El veredicto de la abrumadora mayoría de los países que integran Naciones Unidas en favor del levantamiento del bloqueo a Cuba, emitido el miércoles contra el gobierno de Estados Unidos, es más que una victoria diplomática de la isla que llega puntualmente cada año desde 1992, salvo en 2020, cuando la resolución del gobierno de La Habana no se presentó por el auge de la pandemia. Constituye un recordatorio de la larga espera del pueblo cubano por un acto de justicia que revierta la preocupante situación donde se mezclan el abuso de autoridad, el empleo desproporcionado de la violencia y la intención muy específica de “destruir, totalmente o en parte, un grupo nacional, étnico o racial, en su totalidad”, que es lo que describe como genocidio la Convención de 1948.

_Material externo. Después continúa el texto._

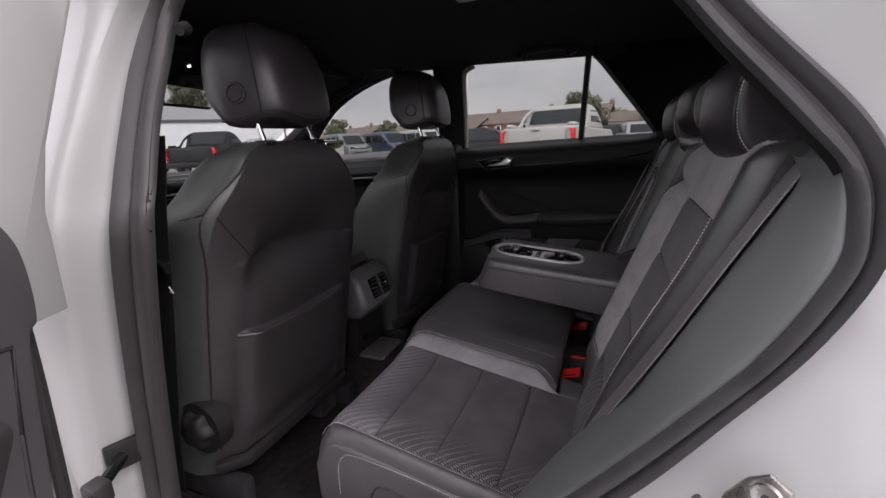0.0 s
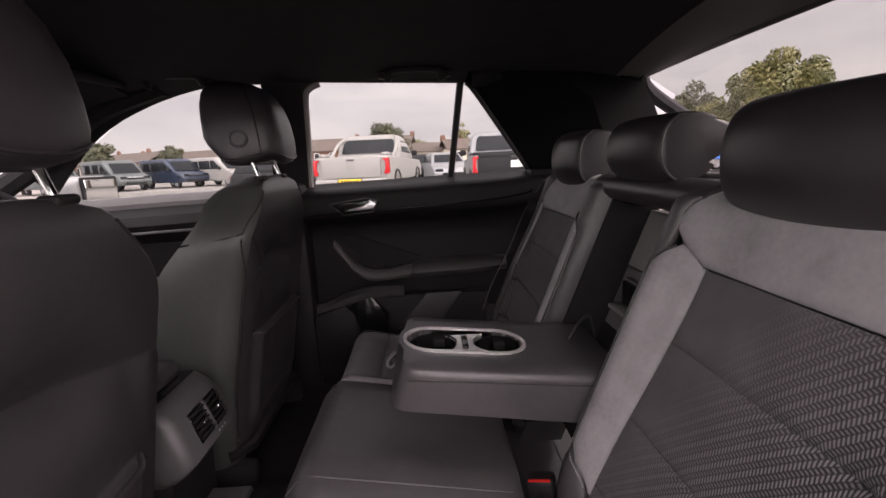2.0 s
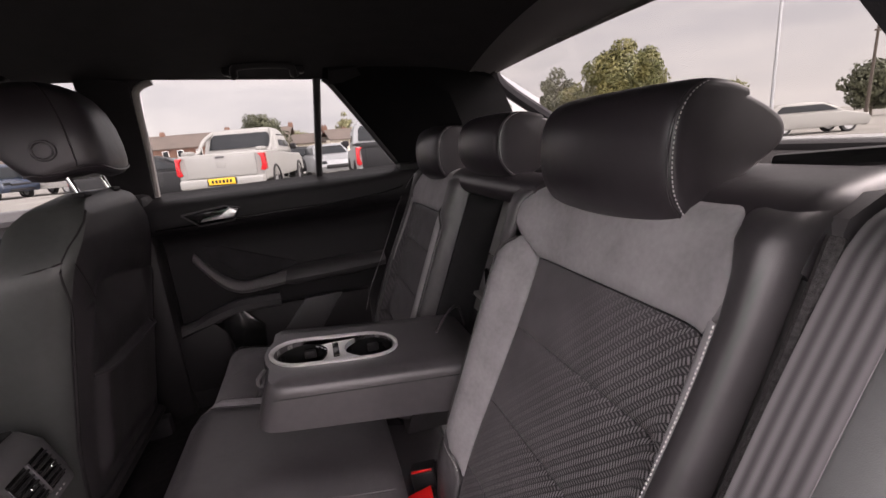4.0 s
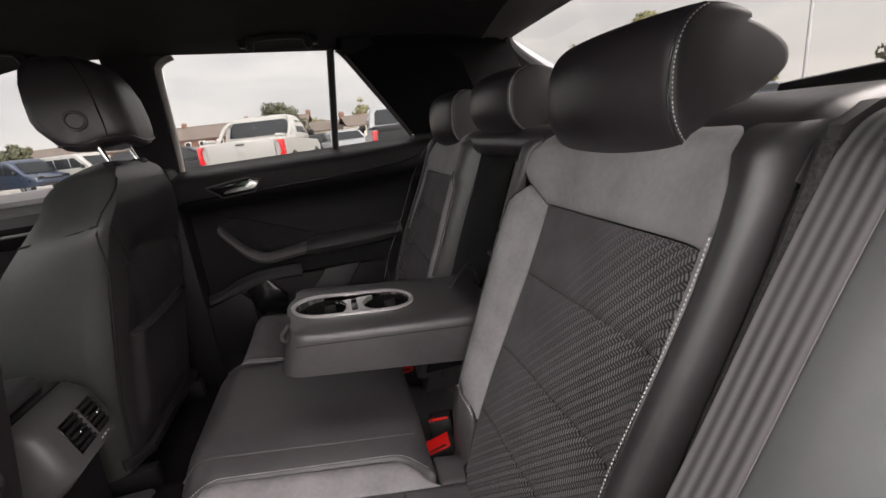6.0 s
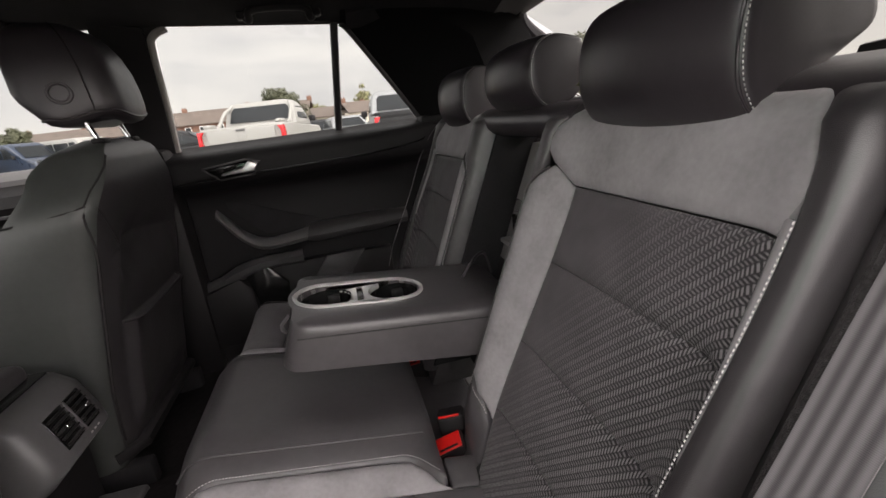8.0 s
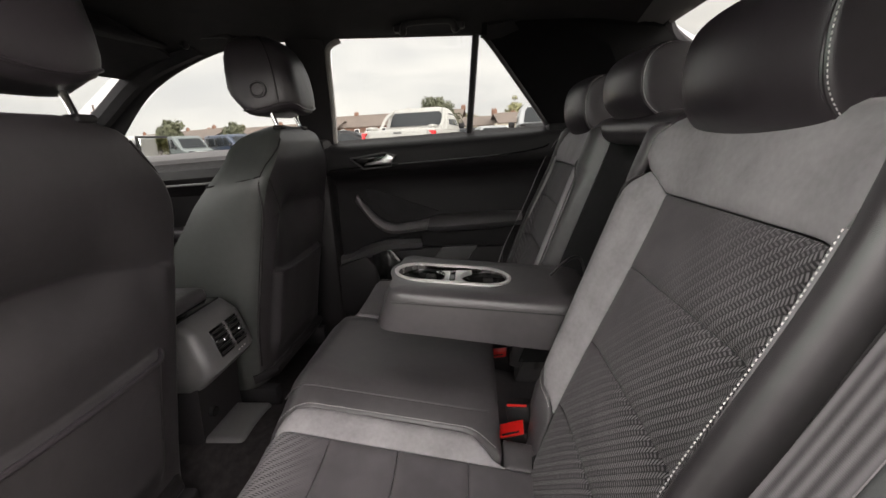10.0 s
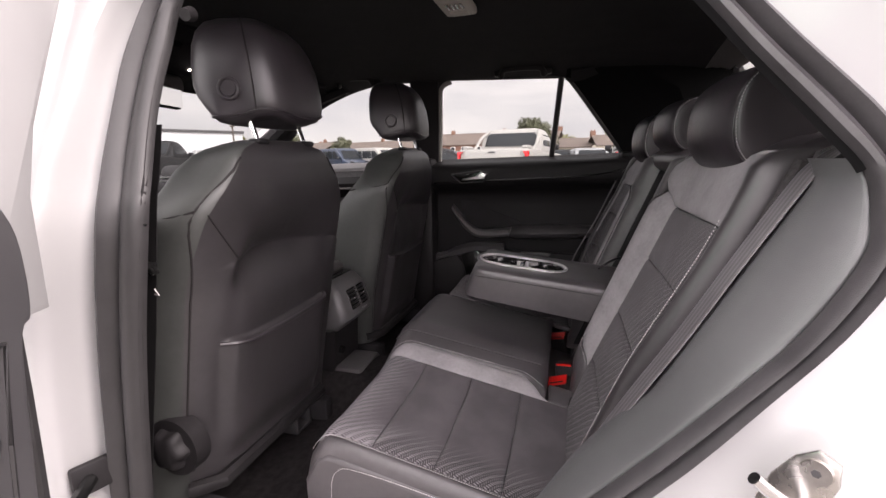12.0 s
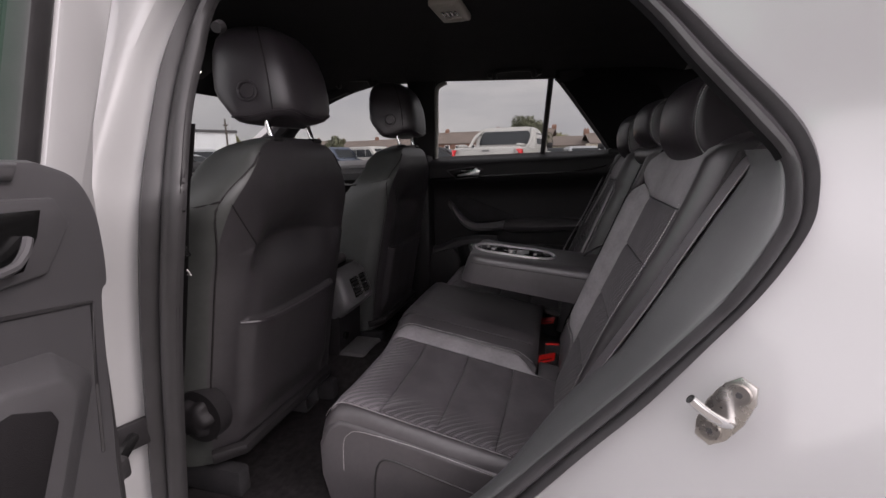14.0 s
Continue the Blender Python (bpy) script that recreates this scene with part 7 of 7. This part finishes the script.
def van(m, paint, label, tall=1.98):
    """Panel-windowed van, nose towards -y of its own axes."""
    t = thing("parked_van", label, "van", "parked vehicles")
    h = tall
    bm = bmesh.new()
    rings = []
    for x, k in ((-0.95, 0.93), (-0.90, 0.99), (-0.6, 1.0), (0.6, 1.0), (0.90, 0.99), (0.95, 0.93)):
        prof = [(-2.35, 0.38), (-2.45, 0.62), (-2.40, 0.92), (-1.55, 1.12), (-0.75, h * 0.93), (-0.45, h), (2.3, h), (2.42, h * 0.92), (2.45, 0.45), (2.4, 0.36)]
        rings.append([(x, y * (1 if k > 0.95 else 0.985), 0.36 + (z - 0.36) * k) for y, z in prof])
    loft(bm, rings)
    bmesh.ops.bevel(bm, geom=bm.edges[:], offset=0.03, segments=2, profile=0.5, affect='EDGES')
    part("body", bm, paint, t)
    bm = bmesh.new()
    prism(bm, [(-0.78, 1.16), (0.78, 1.16), (0.70, h * 0.90), (-0.70, h * 0.90)], "y", -1.56, -1.52, 0.01)
    for v in bm.verts:
        v.co.y += (v.co.z - 1.16) * (0.80 / (h * 0.93 - 1.12)) - 0.02
    part("windscreen", bm, DARK_GLASS, t)
    for s in (-1, 1):
        for y0, y1 in ((-1.05, -0.10), (-0.02, 1.05), (1.13, 2.15)):
            bm = bmesh.new()
            lo = 0.30 if y0 < -1 else 0.0
            prism(bm, [(y0 - 0.05, 1.16), (y1, 1.16), (y1, h * 0.88), (y0 + lo + 0.25 * (lo > 0), h * 0.88)], "x", s * 0.925, s * 0.958, 0.008)
            part("side_window", bm, DARK_GLASS, t)
        for y in (-1.55, 1.50):
            wheel(t, s * 0.82, y, 0.33, 0.22)
        bm = boxes(((s * 0.68, -2.40, 0.86), (0.36, 0.10, 0.16), 0.04, 3))
        part("headlamp", bm, DARK_GLASS, t)
        bm = boxes(((s * 1.05, -1.05, 1.22), (0.18, 0.10, 0.22), 0.04, 3))
        part("door_mirror", bm, PLASTIC, t)
    bm = boxes(((0, -2.43, 0.80), (1.0, 0.06, 0.10), 0.02))
    part("grille", bm, PLASTIC, t)
    bm = boxes(((0, -2.44, 0.50), (1.2, 0.05, 0.12), 0.02))
    part("lower_grille", bm, PLASTIC, t)
    t.matrix_basis = m
    return t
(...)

Sólo muy pocos casos de matanzas masivas son considerados genocidio de manera inequívoca por la comunidad internacional. Pero no hay otra manera de llamar a este horror de más de 60 años que ha obligado a varias generaciones de cubanos a enfrentar su vida cotidiana bajo una espesa niebla y a ahondar en las nada sobrenaturales formas de monstruosidad que es capaz de desarrollar una élite poderosa, contra millones de personas por el delito de existir. Si no es genocidio que en medio de una pandemia se le niegue a un pueblo medicinas y alimentos, acceso a la mayoría de los servicios de Internet, a las finanzas y al comercio entre iguales, habrá que inventar como Raphael Lemkin una palabra para llamar a un crimen sin nombre.
Es difícil de contabilizar en Cuba cuántos han muerto porque no tenían la medicina que necesitaban o porque no les llegó a tiempo. El informe presentado por el canciller cubano, Bruno Rodríguez, que corresponde sólo a los daños del bloqueo de 2020, tiene 60 páginas sin un solo adjetivo: es la enumeración de hechos, gastos excesivos, cosas que no llegaron porque tenían algún componente estadunidense –desde un avión hasta un respirador destinado a una sala de terapia intensiva–, nombres de empresas que se han negado a suministrarle al país tecnologías, materias primas, reactivos, medios de diagnóstico, medicamentos, dispositivos, equipos y piezas de repuesto necesarios en el sistema de salud pública. Y todo eso en medio de una pandemia mundial.
Me dijo un amigo que si hay una imagen que impactó en Cuba es la de George Floyd asfixiándose en el suelo mientras el policía no levantaba la rodilla de su cuello, a pesar de los gritos de la víctima diciendo que no podía respirar. El video dio la vuelta al mundo y desencadenó la mayor protesta antirracista en Estados Unidos desde los tiempos de la lucha por los derechos civiles en los años sesenta.
Conocemos esa sensación de impotencia de muchos estadunidenses ante lo que consideran, con razón, una sistemática actuación abusiva del poder. En el caso de los ocho minutos y 46 segundos de agonía de Floyd, ha sido clave la existencia de un video que grabó toda la escena, pero la pregunta que sigue en el aire, incluso después de la condena al policía asesino, es cuántas personas han muerto o han sufrido en silencio simplemente porque no hay cámara cuando el sistema no las deja respirar.
Sabemos que la rodilla que asfixia está siempre ahí, invisible, sobre el cuello de alguien. Pasa con el bloqueo, esa palabreja que puede parecer para algunos una abstracción, pero no para el que se encuentra en una sala de terapia intensiva en Cuba, tiene a un hijo enfermo o se ha pasado seis horas en una cola para comprar un alimento que antes de las 242 sanciones adicionales de Donald Trump y antes de la pinche pandemia, podía alcanzar con menos esfuerzo.
Rodney Hunter, representante de Joe Biden en la ONU, llevó el cinismo hasta el extremo de sostener que el bloqueo favorece y empodera al pueblo cubano y que las sanciones son una forma legítima de lograr objetivos de política exterior. De milagro no añadió que el bloqueo es un pretexto del gobierno cubano, como repiten como loros otros empleados de Washington. Es como si el policía que mató a George Floyd dijera que su rodilla en el cuello ajeno era un pretexto de la víctima para asfixiarse.
Por tanto, resultan más que justificadas las escenas de alegría en Cuba cuando en la sede la ONU en Nueva York el mundo dijo no, por enésima vez, al bloqueo de Estados Unidos. El número apabullante de 184 países en favor de la resolución cubana –con sólo dos en contra (Estados Unidos e Israel) y tres abstenciones (Colombia, Brasil y Ucrania)– coincidió con otra noticia, quizás más esperanzadora: científicos cubanos han logrado llevar a término las dos primeras vacunas latinoamericanas. Una de ellas, Abdala, tiene una tasa de eficacia de 92.28 por ciento. Es la felicidad en casa del pobre, que a veces sí da para más.